Give the data again exactly as written, skipping any pictures.
— BEGIN —
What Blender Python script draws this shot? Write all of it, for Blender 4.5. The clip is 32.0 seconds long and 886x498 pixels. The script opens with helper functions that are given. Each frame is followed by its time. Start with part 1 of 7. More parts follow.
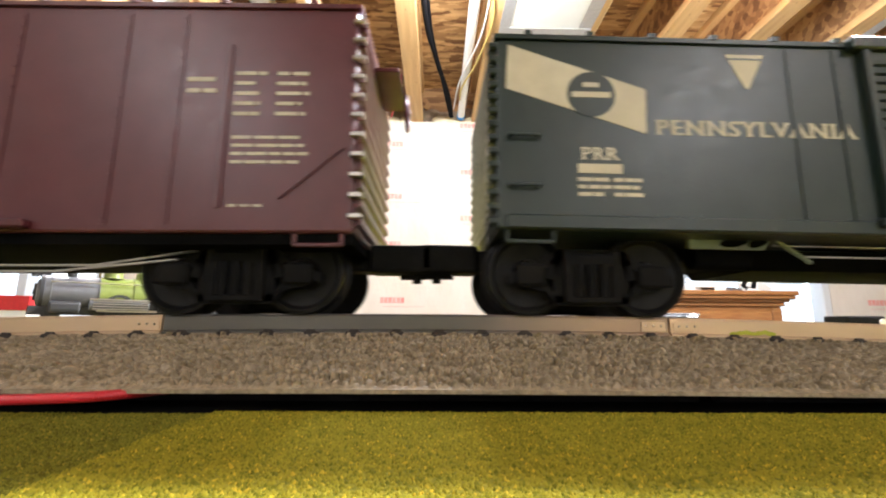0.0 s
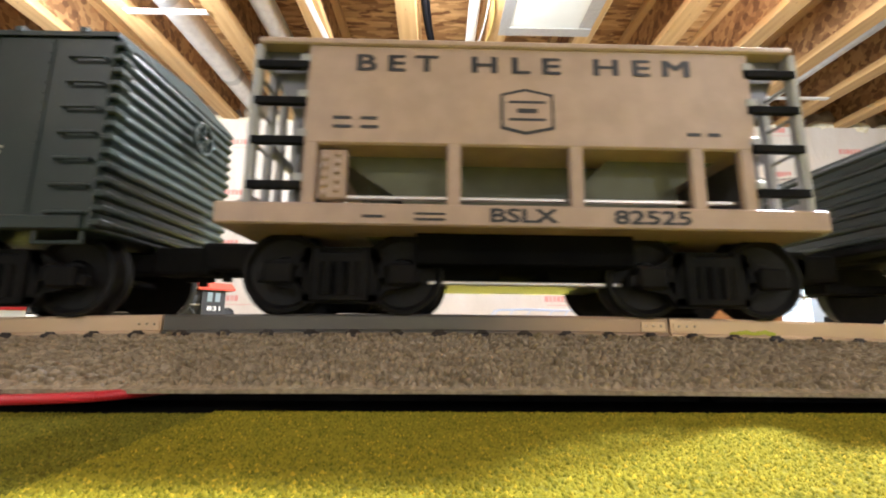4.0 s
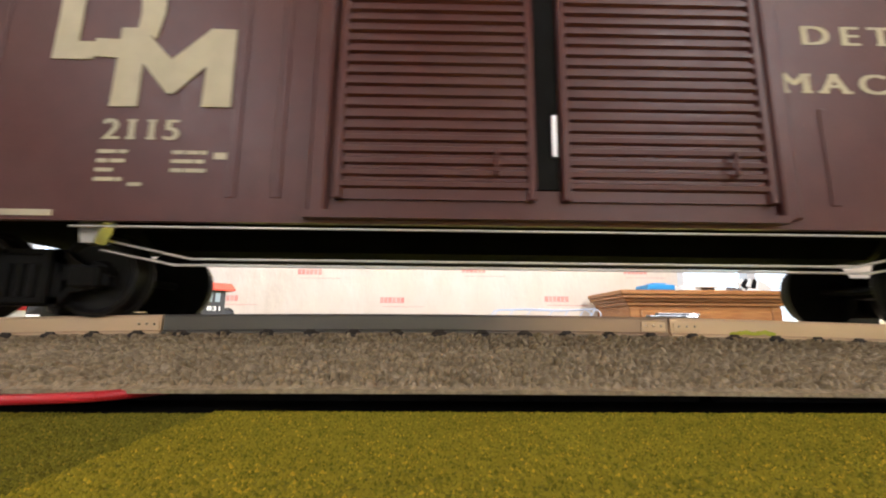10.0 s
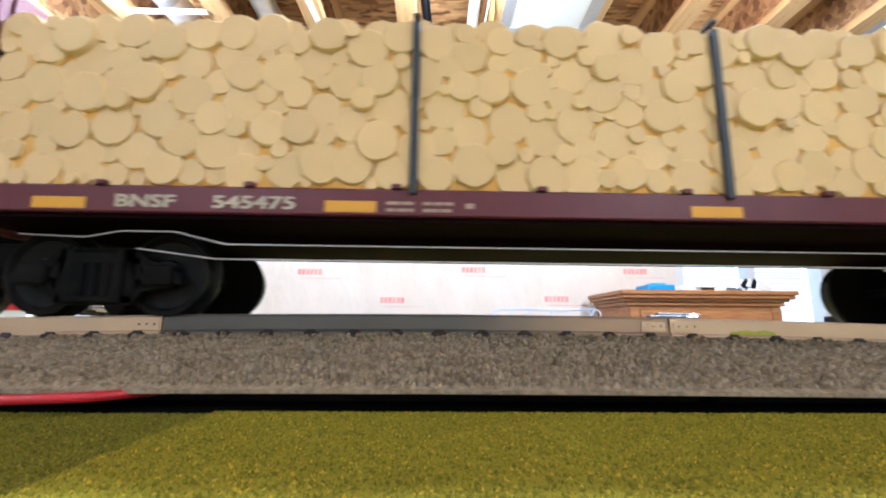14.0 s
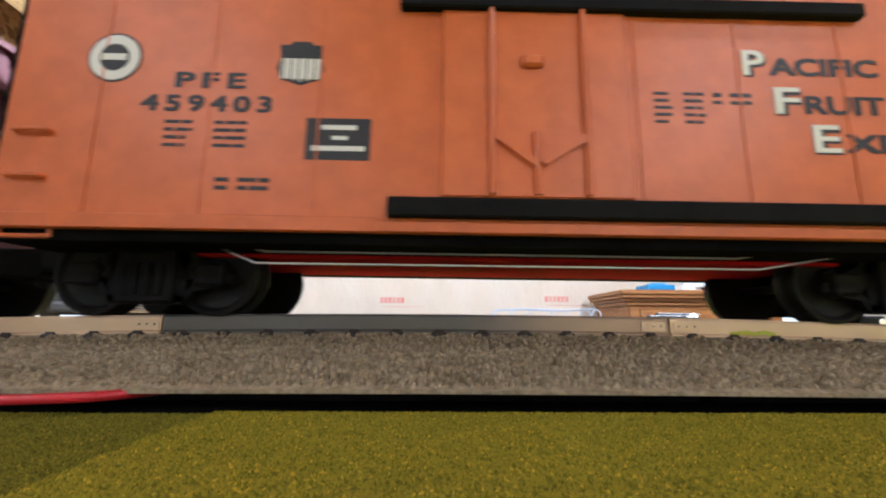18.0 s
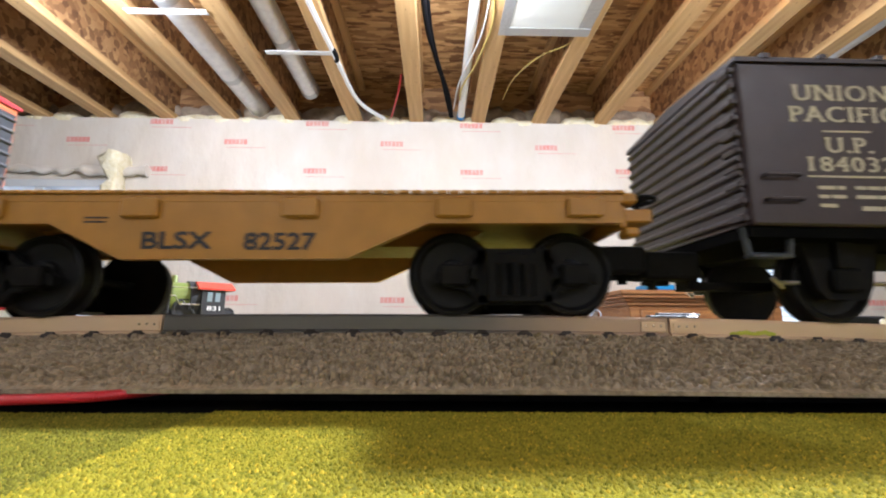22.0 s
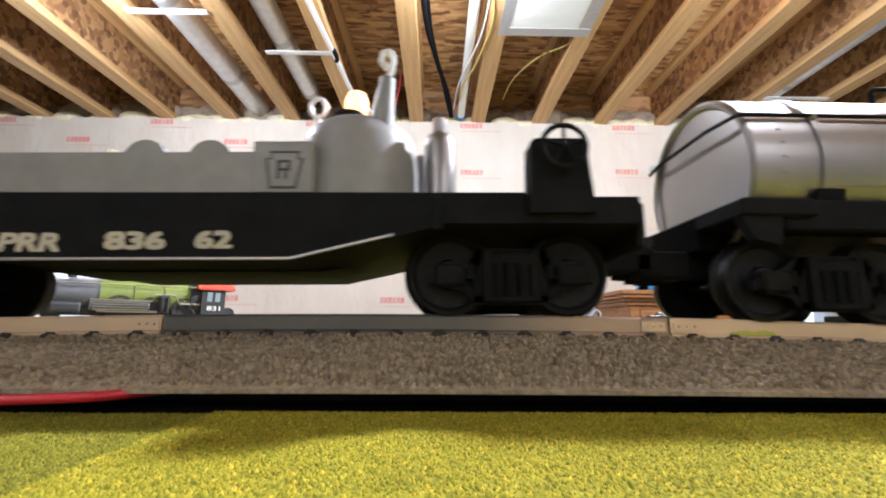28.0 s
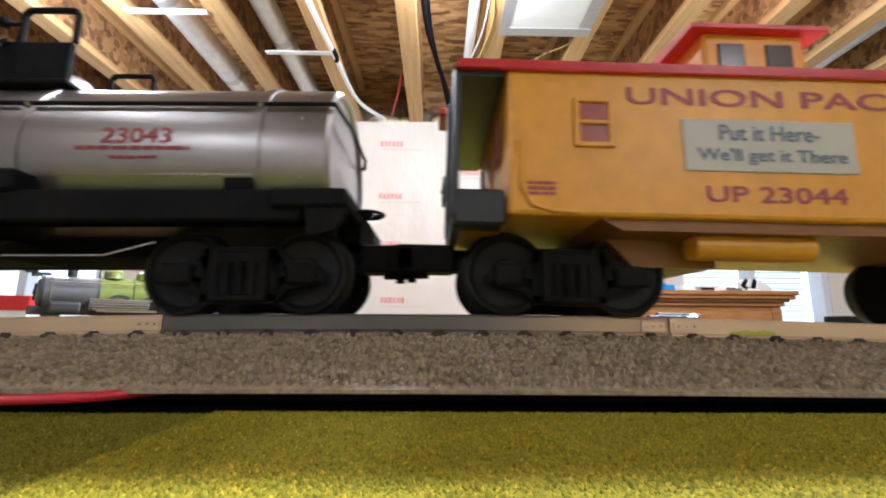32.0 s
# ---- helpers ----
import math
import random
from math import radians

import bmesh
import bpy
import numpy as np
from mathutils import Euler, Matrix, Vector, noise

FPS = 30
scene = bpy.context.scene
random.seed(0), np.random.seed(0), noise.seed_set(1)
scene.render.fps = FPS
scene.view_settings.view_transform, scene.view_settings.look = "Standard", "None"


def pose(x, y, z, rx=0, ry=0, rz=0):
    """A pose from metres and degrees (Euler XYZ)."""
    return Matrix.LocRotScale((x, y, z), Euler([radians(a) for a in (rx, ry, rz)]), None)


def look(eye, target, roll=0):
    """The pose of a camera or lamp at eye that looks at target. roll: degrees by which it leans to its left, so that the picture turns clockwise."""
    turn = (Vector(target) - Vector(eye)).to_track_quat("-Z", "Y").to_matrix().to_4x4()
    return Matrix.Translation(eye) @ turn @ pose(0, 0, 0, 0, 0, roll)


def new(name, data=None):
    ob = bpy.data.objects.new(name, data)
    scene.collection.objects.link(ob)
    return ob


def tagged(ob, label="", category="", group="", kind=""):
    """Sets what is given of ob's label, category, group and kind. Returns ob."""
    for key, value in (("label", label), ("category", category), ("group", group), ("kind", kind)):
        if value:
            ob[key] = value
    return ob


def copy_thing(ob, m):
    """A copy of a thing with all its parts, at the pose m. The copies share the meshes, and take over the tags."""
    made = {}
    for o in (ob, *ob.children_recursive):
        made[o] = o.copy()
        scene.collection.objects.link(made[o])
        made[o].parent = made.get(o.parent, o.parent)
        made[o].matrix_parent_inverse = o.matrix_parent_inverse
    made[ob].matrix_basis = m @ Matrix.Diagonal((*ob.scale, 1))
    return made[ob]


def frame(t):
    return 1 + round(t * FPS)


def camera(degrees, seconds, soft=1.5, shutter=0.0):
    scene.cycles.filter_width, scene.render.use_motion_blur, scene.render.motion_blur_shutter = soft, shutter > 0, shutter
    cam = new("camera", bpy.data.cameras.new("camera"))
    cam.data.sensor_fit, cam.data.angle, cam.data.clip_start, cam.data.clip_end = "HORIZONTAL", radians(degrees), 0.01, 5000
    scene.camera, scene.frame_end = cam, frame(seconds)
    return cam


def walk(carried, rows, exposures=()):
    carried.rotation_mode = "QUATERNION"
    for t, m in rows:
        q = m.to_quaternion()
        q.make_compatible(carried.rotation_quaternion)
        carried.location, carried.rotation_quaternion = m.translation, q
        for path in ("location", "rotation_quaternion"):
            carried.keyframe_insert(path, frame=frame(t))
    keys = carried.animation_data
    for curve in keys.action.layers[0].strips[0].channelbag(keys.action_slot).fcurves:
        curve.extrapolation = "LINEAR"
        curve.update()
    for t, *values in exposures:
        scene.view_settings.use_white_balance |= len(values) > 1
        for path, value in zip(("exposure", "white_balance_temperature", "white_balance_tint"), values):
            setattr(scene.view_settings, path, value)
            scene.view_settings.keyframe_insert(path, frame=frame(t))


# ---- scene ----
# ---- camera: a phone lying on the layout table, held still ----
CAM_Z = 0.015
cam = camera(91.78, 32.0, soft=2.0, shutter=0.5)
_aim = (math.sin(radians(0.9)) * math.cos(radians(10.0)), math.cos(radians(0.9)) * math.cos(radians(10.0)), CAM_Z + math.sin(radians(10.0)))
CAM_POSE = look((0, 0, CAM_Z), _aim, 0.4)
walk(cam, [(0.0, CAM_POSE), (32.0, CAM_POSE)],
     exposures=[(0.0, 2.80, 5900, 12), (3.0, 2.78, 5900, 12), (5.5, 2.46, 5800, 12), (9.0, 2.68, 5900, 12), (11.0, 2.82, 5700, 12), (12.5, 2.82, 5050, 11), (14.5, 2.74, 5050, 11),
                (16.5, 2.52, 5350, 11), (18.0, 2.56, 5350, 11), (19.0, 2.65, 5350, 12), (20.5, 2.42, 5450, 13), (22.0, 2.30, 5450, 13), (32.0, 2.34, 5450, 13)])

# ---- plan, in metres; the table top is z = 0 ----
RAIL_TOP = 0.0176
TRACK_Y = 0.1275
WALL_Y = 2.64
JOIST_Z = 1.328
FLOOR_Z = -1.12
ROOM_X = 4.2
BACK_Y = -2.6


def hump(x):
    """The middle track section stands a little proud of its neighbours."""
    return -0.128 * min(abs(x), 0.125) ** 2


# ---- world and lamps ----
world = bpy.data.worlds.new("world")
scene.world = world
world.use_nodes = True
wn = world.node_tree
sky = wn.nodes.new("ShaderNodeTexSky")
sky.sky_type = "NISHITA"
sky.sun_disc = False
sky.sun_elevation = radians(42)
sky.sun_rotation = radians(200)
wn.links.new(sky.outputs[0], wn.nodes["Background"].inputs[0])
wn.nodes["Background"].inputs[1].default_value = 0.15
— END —
*REPLY*:
What Blender Python script draws this shot? Write all of it, for Blender 4.5. The clip is 32.0 seconds long and 886x498 pixels. The script opens with helper functions that are given. Each frame is followed by its time. Start with part 1 of 7. More parts follow.
0.0 s
4.0 s
10.0 s
14.0 s
18.0 s
22.0 s
28.0 s
32.0 s
# ---- helpers ----
import math
import random
from math import radians

import bmesh
import bpy
import numpy as np
from mathutils import Euler, Matrix, Vector, noise

FPS = 30
scene = bpy.context.scene
random.seed(0), np.random.seed(0), noise.seed_set(1)
scene.render.fps = FPS
scene.view_settings.view_transform, scene.view_settings.look = "Standard", "None"


def pose(x, y, z, rx=0, ry=0, rz=0):
    """A pose from metres and degrees (Euler XYZ)."""
    return Matrix.LocRotScale((x, y, z), Euler([radians(a) for a in (rx, ry, rz)]), None)


def look(eye, target, roll=0):
    """The pose of a camera or lamp at eye that looks at target. roll: degrees by which it leans to its left, so that the picture turns clockwise."""
    turn = (Vector(target) - Vector(eye)).to_track_quat("-Z", "Y").to_matrix().to_4x4()
    return Matrix.Translation(eye) @ turn @ pose(0, 0, 0, 0, 0, roll)


def new(name, data=None):
    ob = bpy.data.objects.new(name, data)
    scene.collection.objects.link(ob)
    return ob


def tagged(ob, label="", category="", group="", kind=""):
    """Sets what is given of ob's label, category, group and kind. Returns ob."""
    for key, value in (("label", label), ("category", category), ("group", group), ("kind", kind)):
        if value:
            ob[key] = value
    return ob


def copy_thing(ob, m):
    """A copy of a thing with all its parts, at the pose m. The copies share the meshes, and take over the tags."""
    made = {}
    for o in (ob, *ob.children_recursive):
        made[o] = o.copy()
        scene.collection.objects.link(made[o])
        made[o].parent = made.get(o.parent, o.parent)
        made[o].matrix_parent_inverse = o.matrix_parent_inverse
    made[ob].matrix_basis = m @ Matrix.Diagonal((*ob.scale, 1))
    return made[ob]


def frame(t):
    return 1 + round(t * FPS)


def camera(degrees, seconds, soft=1.5, shutter=0.0):
    scene.cycles.filter_width, scene.render.use_motion_blur, scene.render.motion_blur_shutter = soft, shutter > 0, shutter
    cam = new("camera", bpy.data.cameras.new("camera"))
    cam.data.sensor_fit, cam.data.angle, cam.data.clip_start, cam.data.clip_end = "HORIZONTAL", radians(degrees), 0.01, 5000
    scene.camera, scene.frame_end = cam, frame(seconds)
    return cam


def walk(carried, rows, exposures=()):
    carried.rotation_mode = "QUATERNION"
    for t, m in rows:
        q = m.to_quaternion()
        q.make_compatible(carried.rotation_quaternion)
        carried.location, carried.rotation_quaternion = m.translation, q
        for path in ("location", "rotation_quaternion"):
            carried.keyframe_insert(path, frame=frame(t))
    keys = carried.animation_data
    for curve in keys.action.layers[0].strips[0].channelbag(keys.action_slot).fcurves:
        curve.extrapolation = "LINEAR"
        curve.update()
    for t, *values in exposures:
        scene.view_settings.use_white_balance |= len(values) > 1
        for path, value in zip(("exposure", "white_balance_temperature", "white_balance_tint"), values):
            setattr(scene.view_settings, path, value)
            scene.view_settings.keyframe_insert(path, frame=frame(t))


# ---- scene ----
# ---- camera: a phone lying on the layout table, held still ----
CAM_Z = 0.015
cam = camera(91.78, 32.0, soft=2.0, shutter=0.5)
_aim = (math.sin(radians(0.9)) * math.cos(radians(10.0)), math.cos(radians(0.9)) * math.cos(radians(10.0)), CAM_Z + math.sin(radians(10.0)))
CAM_POSE = look((0, 0, CAM_Z), _aim, 0.4)
walk(cam, [(0.0, CAM_POSE), (32.0, CAM_POSE)],
     exposures=[(0.0, 2.80, 5900, 12), (3.0, 2.78, 5900, 12), (5.5, 2.46, 5800, 12), (9.0, 2.68, 5900, 12), (11.0, 2.82, 5700, 12), (12.5, 2.82, 5050, 11), (14.5, 2.74, 5050, 11),
                (16.5, 2.52, 5350, 11), (18.0, 2.56, 5350, 11), (19.0, 2.65, 5350, 12), (20.5, 2.42, 5450, 13), (22.0, 2.30, 5450, 13), (32.0, 2.34, 5450, 13)])

# ---- plan, in metres; the table top is z = 0 ----
RAIL_TOP = 0.0176
TRACK_Y = 0.1275
WALL_Y = 2.64
JOIST_Z = 1.328
FLOOR_Z = -1.12
ROOM_X = 4.2
BACK_Y = -2.6


def hump(x):
    """The middle track section stands a little proud of its neighbours."""
    return -0.128 * min(abs(x), 0.125) ** 2


# ---- world and lamps ----
world = bpy.data.worlds.new("world")
scene.world = world
world.use_nodes = True
wn = world.node_tree
sky = wn.nodes.new("ShaderNodeTexSky")
sky.sky_type = "NISHITA"
sky.sun_disc = False
sky.sun_elevation = radians(42)
sky.sun_rotation = radians(200)
wn.links.new(sky.outputs[0], wn.nodes["Background"].inputs[0])
wn.nodes["Background"].inputs[1].default_value = 0.15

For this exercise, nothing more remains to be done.